Dalam rangka mewujudkan ke-efektifan perekrutan Hakim Mahkamah Konstitusi, diperlukannya pengawasan dari lembaga yang bersifat independen. Lembaga independen ini lah yang akan bertugas mengawasi jalannya proses pencalonan Hakim Mahkamah Konstitusi tanpa adanya pengurangan jumlah pengusung calon hakim MK yang menjadi wewenang MA, DPR, PRESIDEN yang sudah di atur dalam pasal 18 ayat 1 undang-undang 24 tahun 2003.
- Rawan konflik politik
Proses seleksi hakim Mahkamah Konstitusi seringkali menjadi medan pertempuran yang tidak terlihat oleh perhatian publik. Keputusan-keputusan strategis dibuat di balik layar, di balik pintu ruang konferensi yang tertutup, dan di tengah-tengah pembicaraan yang berbisik-bisik di koridor kekuasaan.
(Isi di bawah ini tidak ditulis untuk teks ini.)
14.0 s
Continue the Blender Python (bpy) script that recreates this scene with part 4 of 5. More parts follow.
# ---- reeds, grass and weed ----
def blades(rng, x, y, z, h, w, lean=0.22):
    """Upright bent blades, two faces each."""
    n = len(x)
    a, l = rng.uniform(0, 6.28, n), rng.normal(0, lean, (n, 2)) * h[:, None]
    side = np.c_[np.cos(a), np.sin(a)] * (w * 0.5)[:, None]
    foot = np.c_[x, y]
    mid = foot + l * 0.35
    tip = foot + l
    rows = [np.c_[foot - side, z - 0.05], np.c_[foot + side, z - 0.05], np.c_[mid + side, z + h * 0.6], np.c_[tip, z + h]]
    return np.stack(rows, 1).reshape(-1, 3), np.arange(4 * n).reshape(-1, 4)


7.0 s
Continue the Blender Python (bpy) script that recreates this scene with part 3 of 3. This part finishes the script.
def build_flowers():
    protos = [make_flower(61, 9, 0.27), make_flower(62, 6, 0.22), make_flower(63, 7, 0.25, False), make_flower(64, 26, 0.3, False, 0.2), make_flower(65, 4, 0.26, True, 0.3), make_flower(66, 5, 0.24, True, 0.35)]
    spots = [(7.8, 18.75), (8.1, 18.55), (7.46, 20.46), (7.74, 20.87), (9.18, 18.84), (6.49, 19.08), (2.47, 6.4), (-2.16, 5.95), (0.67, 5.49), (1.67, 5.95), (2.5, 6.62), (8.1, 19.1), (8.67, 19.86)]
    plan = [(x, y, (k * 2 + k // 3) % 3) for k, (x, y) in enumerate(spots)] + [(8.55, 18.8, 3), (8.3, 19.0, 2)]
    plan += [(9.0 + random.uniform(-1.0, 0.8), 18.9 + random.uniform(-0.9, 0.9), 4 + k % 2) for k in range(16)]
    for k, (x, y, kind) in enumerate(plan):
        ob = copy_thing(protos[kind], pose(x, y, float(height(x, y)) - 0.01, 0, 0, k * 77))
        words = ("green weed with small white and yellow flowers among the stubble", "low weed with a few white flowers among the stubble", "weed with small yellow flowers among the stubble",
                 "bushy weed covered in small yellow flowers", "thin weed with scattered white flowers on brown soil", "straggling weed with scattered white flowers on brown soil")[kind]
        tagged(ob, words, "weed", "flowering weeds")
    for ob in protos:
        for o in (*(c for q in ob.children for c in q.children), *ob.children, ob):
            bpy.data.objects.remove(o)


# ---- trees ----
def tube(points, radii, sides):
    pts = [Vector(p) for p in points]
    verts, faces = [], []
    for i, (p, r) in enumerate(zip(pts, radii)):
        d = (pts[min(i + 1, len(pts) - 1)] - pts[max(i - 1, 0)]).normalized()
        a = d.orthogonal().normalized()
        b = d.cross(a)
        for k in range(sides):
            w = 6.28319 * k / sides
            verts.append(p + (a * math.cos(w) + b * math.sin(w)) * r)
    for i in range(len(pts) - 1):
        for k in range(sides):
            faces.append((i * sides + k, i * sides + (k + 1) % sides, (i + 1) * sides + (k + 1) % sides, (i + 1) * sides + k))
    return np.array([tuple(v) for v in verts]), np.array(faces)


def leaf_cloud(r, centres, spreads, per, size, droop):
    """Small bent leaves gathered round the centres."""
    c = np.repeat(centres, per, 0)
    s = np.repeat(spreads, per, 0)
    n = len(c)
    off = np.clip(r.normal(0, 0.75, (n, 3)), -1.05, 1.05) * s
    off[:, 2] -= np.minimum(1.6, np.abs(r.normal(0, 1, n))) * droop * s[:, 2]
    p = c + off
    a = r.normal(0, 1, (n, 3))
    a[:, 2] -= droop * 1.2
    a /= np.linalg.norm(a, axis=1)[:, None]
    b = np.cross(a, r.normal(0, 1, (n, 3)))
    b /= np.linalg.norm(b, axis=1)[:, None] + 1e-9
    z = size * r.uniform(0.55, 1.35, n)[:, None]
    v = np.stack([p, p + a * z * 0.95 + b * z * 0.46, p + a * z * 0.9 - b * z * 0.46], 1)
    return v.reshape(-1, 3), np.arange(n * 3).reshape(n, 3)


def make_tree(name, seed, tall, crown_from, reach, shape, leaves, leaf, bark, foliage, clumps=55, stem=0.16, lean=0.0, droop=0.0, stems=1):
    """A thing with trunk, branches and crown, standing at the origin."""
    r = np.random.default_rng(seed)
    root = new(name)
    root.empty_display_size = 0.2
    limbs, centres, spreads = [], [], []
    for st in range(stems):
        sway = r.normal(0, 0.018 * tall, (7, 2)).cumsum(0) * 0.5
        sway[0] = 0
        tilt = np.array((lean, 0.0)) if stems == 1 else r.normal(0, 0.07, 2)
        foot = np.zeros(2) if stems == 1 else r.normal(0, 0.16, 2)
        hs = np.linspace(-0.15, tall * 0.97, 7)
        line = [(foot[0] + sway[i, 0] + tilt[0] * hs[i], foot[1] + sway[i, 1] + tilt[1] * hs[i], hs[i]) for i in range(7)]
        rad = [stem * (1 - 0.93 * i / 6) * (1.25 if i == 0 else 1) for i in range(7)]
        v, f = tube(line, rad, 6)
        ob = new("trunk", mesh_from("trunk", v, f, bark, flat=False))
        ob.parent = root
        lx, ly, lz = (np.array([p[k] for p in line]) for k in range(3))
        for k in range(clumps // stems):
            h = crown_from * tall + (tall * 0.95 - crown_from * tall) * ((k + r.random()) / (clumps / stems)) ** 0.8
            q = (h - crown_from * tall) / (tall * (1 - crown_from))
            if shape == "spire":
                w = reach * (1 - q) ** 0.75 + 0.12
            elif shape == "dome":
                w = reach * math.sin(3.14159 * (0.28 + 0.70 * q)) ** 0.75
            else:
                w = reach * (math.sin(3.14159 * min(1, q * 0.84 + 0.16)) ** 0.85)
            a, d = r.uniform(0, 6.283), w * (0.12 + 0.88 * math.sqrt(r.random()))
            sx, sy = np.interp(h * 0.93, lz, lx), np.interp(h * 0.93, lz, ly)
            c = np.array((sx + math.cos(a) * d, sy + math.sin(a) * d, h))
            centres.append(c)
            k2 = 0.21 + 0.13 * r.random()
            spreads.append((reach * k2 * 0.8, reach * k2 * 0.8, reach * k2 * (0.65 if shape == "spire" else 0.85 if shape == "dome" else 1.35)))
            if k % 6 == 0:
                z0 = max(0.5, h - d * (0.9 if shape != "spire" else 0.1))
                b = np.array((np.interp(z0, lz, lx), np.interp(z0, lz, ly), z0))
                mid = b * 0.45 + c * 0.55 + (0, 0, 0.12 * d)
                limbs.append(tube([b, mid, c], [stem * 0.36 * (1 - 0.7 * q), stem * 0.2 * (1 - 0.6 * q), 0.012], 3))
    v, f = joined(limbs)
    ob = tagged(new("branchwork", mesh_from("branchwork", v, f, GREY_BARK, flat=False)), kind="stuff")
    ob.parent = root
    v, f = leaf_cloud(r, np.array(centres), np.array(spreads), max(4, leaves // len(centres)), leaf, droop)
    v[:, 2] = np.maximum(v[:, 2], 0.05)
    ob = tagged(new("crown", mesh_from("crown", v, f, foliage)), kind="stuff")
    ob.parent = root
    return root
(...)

Para pelaku politik berupaya mengendalikan proses ini dengan memastikan bahwa hakim terpilih memiliki loyalitas politik yang kuat dibandingkan kekebalan hukum yang kuat.
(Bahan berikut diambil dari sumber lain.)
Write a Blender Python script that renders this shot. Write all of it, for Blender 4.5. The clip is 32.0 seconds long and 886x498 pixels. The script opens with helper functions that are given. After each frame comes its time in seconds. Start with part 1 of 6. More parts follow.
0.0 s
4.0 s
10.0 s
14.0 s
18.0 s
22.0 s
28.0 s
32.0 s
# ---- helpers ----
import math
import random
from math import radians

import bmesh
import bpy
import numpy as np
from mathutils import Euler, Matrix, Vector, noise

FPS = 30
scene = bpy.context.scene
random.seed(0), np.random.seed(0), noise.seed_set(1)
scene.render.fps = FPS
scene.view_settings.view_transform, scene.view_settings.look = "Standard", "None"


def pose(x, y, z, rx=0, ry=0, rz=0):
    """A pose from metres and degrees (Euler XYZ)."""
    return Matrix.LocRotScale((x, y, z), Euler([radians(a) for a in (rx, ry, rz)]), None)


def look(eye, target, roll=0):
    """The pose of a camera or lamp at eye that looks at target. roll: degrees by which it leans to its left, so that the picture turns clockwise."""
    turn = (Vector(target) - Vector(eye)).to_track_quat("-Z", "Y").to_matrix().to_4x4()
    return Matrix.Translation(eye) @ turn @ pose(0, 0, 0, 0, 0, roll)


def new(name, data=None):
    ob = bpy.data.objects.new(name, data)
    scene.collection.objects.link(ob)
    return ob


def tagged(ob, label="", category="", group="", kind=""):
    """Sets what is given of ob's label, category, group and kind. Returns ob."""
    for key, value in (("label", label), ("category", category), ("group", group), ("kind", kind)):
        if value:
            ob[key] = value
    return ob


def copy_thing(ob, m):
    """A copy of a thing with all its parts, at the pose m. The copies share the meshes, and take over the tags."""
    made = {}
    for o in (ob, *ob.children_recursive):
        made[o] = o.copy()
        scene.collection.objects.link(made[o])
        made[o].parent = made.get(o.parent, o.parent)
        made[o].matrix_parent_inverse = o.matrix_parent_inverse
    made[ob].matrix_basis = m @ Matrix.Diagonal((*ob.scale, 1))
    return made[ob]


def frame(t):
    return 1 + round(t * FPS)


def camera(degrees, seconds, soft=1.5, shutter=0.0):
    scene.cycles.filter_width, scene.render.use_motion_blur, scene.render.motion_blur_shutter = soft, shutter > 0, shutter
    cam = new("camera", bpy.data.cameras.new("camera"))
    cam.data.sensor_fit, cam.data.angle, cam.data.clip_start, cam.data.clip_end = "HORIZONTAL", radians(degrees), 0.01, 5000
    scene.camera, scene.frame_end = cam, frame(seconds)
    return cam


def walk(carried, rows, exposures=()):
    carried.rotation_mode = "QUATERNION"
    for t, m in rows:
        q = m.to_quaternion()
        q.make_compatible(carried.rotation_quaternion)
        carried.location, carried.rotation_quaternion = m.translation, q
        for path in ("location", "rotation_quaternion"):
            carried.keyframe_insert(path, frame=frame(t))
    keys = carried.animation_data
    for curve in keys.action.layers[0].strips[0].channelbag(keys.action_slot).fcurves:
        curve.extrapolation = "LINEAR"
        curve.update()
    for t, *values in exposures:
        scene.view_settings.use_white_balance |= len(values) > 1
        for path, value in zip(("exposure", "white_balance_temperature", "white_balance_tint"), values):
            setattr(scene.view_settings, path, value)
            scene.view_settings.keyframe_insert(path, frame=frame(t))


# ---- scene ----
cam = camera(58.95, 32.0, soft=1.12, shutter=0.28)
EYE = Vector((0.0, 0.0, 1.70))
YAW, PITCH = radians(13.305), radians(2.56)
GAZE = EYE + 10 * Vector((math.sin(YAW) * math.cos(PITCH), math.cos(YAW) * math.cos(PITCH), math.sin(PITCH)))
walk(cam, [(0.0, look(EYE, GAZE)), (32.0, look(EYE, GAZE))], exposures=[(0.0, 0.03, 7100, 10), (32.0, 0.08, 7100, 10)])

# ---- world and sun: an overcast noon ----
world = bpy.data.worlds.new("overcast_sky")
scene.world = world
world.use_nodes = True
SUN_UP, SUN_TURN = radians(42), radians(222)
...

Transparansi adalah kata yang seringkali terabaikan dalam kamus Mahkamah Konstitusi. Sedikit cahaya yang dibiarkan memasuki ruang gelap seleksi hakim, yang seringkali hanya terbatas pada sorotan terpilih media yang terkadang terpengaruh oleh kepentingan politik tertentu. Informasi yang seharusnya menjadi hak masyarakat untuk diketahui, dipelintir dan dipilih-pilih, meninggalkan kekhawatiran yang semakin mendalam akan jaminan integritas proses tersebut.
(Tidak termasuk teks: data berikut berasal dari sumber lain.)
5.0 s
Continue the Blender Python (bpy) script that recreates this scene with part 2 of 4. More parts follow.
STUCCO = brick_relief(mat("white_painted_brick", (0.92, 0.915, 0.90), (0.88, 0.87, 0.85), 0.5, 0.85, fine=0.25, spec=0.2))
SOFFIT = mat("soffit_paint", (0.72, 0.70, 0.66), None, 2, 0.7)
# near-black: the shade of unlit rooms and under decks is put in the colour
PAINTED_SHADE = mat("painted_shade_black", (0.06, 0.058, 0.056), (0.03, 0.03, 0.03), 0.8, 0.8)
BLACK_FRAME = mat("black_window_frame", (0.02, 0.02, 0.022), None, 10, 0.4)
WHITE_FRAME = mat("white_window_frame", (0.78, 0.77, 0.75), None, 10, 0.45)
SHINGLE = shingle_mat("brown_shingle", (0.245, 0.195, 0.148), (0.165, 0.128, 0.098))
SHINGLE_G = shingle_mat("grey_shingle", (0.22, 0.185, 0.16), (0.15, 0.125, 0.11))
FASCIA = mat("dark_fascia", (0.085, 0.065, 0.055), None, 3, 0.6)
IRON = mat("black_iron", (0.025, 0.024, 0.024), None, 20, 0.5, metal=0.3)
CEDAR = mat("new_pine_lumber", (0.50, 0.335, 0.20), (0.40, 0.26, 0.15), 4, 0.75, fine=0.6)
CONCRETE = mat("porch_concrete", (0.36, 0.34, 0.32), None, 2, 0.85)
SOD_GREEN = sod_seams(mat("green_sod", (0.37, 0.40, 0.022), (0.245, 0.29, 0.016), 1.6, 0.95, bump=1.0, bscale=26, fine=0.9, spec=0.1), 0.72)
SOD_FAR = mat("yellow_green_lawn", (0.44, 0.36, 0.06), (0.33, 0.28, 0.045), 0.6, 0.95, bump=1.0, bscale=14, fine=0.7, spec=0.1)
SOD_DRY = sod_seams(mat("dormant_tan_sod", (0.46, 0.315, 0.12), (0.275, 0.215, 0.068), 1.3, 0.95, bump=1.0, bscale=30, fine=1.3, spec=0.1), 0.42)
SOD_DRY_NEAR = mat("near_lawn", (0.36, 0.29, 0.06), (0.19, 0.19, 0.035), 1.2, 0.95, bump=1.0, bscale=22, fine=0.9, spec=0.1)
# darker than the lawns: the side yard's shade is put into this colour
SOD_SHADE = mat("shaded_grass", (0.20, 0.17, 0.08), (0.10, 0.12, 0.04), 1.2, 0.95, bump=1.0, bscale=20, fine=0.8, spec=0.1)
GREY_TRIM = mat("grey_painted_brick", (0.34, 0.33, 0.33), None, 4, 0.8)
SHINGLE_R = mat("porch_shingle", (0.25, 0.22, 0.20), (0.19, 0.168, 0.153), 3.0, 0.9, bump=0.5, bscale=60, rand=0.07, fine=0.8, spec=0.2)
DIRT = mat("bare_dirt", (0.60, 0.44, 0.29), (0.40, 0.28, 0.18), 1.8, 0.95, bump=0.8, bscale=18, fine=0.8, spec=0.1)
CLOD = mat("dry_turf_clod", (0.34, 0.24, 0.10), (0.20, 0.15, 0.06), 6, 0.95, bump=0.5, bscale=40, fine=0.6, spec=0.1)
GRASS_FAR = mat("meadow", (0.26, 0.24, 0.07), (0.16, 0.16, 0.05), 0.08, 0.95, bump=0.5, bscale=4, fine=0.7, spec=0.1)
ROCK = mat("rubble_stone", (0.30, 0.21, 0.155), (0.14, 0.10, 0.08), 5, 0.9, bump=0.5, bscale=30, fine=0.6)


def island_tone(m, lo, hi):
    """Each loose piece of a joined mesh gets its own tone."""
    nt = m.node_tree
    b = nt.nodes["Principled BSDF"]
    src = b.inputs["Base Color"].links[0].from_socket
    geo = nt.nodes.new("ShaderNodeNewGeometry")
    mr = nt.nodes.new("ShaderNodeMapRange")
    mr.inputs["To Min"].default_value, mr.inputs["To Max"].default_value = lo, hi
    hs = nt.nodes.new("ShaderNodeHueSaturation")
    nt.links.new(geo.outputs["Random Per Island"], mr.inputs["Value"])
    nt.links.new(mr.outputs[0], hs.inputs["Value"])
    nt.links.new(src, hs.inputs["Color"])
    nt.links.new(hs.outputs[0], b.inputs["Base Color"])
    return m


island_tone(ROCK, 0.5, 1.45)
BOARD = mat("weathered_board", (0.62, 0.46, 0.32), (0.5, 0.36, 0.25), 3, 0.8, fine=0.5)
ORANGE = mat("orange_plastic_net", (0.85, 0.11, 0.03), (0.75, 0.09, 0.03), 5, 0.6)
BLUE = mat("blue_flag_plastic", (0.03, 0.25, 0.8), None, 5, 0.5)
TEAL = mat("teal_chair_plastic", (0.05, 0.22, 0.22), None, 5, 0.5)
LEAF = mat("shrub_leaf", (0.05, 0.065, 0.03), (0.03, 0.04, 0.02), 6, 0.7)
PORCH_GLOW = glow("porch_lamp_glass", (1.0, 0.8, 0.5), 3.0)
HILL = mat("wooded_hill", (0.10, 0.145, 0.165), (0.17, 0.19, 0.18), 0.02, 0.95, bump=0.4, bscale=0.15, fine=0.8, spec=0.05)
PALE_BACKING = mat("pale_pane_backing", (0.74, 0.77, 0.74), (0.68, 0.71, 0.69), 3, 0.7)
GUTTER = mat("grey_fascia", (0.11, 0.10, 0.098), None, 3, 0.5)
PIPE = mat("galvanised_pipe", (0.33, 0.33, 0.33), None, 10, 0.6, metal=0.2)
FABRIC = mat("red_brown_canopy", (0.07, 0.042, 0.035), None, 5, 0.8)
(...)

Baca juga: Paradigma Yuristokrasi dalam Putusan MK Nomor 90/PUU-XXI-2023
Dalam dunia politik, tidak ada yang aneh dengan jabatan Mahkamah Konstitusi. Kecenderungan ideologi, pengaruh partai, dan pertimbangan politik lainnya menjadi faktor yang mempengaruhi keputusan hakim. Keadilan, yang seharusnya menjadi landasan sistem peradilan, terkadang harus bersaing dengan kepentingan politik yang lebih besar. Dalam suasana yang terlalu dipolitisasi, netralitas menjadi fondasi yang rapuh.